An Auckland artist whose work seeks to illuminate links between consumerism and waste has been named as this year’s recipient of the Fulbright NZ Scholar – Visual Artist Award, and will undertake a three month residency at Headlands Center for the Arts near San Francisco. Brydee Rood is an installation, performance and video artist who uses items associated with consumption and waste – including LED fairy lights and brightly coloured rubbish bags – to draw attention to the materialism of modern societies.
A recent example of Brydee’s attention-grabbing work is Müll Ballon Wolke Kanal-Projekt, in which she floated a manned, cloud-like vessel of inflated rubbish bags down a Berlin canal to the applause of ferry loads of tourists. It was a video of this live “intervention” which caught the eye of the Fulbright NZ Scholar – Visual Artist Award selection panel, who selected Brydee to carry out new creative work on a similar theme in the United States.
“I am captivated by processes of consumption, in relation to waste and the end product of capitalism,” Brydee says of her work. “As an artist from New Zealand, half a hemisphere away, I am very curious to experience American cultures and patterns of waste.

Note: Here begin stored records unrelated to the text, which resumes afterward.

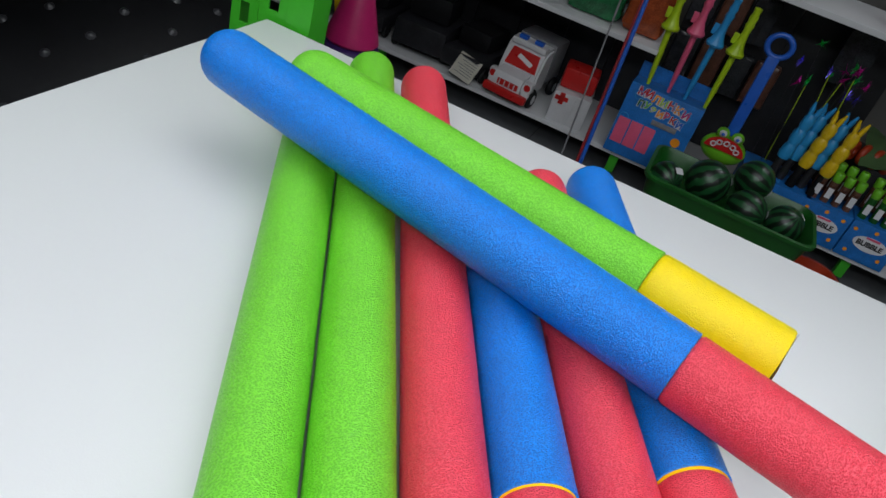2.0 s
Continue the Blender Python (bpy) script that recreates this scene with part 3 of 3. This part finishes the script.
SZ = 0.1302
truck(pose(-0.19, FY + 0.14, SZ, 0, 0, -6) @ Matrix.Diagonal((1.13, 1.13, 1.13, 1)))
amb = empty("toy_carrier", pose(0.05, FY + 0.09, SZ, 0, 0, 8) @ Matrix.Diagonal((0.85, 0.85, 0.76, 1)), "red and white boxed toy with a red cross", "toy box")
part("tray", box((-0.09, -0.08, 0), (0.09, 0.12, 0.175), 0.008), WHITE, amb)
part("cover", box((-0.085, -0.03, 0.1755), (0.085, 0.12, 0.29), 0.02), SHINY_RED, amb)
bm = box((-0.08, -0.0835, 0.128), (-0.016, -0.0805, 0.152))
box((-0.06, -0.0835, 0.108), (-0.036, -0.0805, 0.172), bm=bm)
part("cross", bm, SHINY_RED, amb, smooth=False)
for k in range(5):
    part("rib", box((-0.006 + k * 0.02, -0.086, 0.012), (0.002 + k * 0.02, -0.0805, 0.15), 0.002), WHITE, amb)
# dark boxed vehicles with a price card
random.seed(21)
for k, (x, w, d, h) in enumerate(((-0.42, 0.2, 0.3, 0.2), (-0.66, 0.24, 0.28, 0.26), (-0.93, 0.2, 0.28, 0.19), (-1.18, 0.22, 0.26, 0.24), (-1.5, 0.3, 0.3, 0.22), (-1.85, 0.26, 0.28, 0.27), (-2.2, 0.3, 0.3, 0.2), (-2.52, 0.24, 0.3, 0.25))):
    ob = empty("toy_car", pose(x, FY + 0.17, SZ, 0, 0, random.uniform(-12, 12)), "dark toy car in the shade of the bottom shelf", "toy car", "dark toy cars")
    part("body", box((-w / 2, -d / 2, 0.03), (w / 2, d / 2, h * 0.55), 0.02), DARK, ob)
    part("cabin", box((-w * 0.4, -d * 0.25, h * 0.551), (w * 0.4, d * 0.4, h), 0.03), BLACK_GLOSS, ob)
    for s in (-1, 1):
        for yy in (-0.3, 0.3):
            part("wheel", torus(0.022, 0.012, segs=20, minor=8), BLACK_RUBBER, ob, m=Matrix.Translation((s * (w / 2 - 0.004), yy * d, 0.0345)) @ Matrix.Rotation(radians(90), 4, "Y"))
card = empty("price_card", look((-0.4, FY + 0.0, SZ + 0.065), (-0.55, FY - 1.4, SZ + 0.9)) @ pose(0, 0, 0, 0, 0, 8), "cream paper card with faint printed lines", "label")
bm = box((-0.055, -0.05, -0.001), (0.055, 0.05, 0.001))
part("sheet", bm, CREAM, card, smooth=False)
for k in range(7):
    part("printed_line", box((-0.042, 0.032 - k * 0.011, -0.0016), (0.042 - (k % 3) * 0.012, 0.035 - k * 0.011, -0.0012)), GREY_PRINT, card, smooth=False)

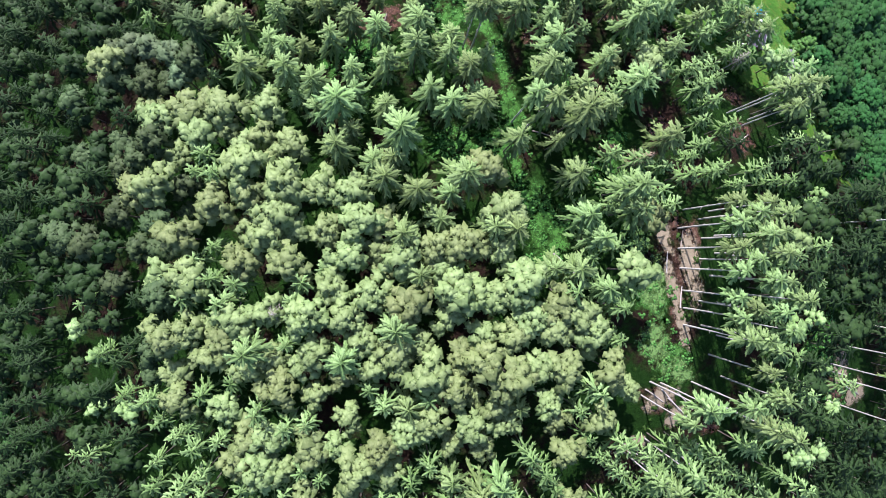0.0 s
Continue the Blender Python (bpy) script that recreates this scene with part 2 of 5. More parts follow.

I’ll actively and intuitively discover local habitats (rubbish dumps, waterways, public spaces) and explore plastic pollution and ideas of value and waste in a changing world.”
Brydee Rood graduated with a Master of Fine Arts degree in installation and sculptural practice from the University of Auckland’s Elam School of the Arts in 2007. She has previously been awarded residencies in Holland and Germany, and lived and worked in Mexico and Japan in addition to New Zealand. She has exhibited twice in the US before – in Miami and New York – but not spent significant time there.
Past recipients of the award were Richard Maloy and last year’s winner Mark Braunias, who is one of a dozen artists currently in residence at Headlands.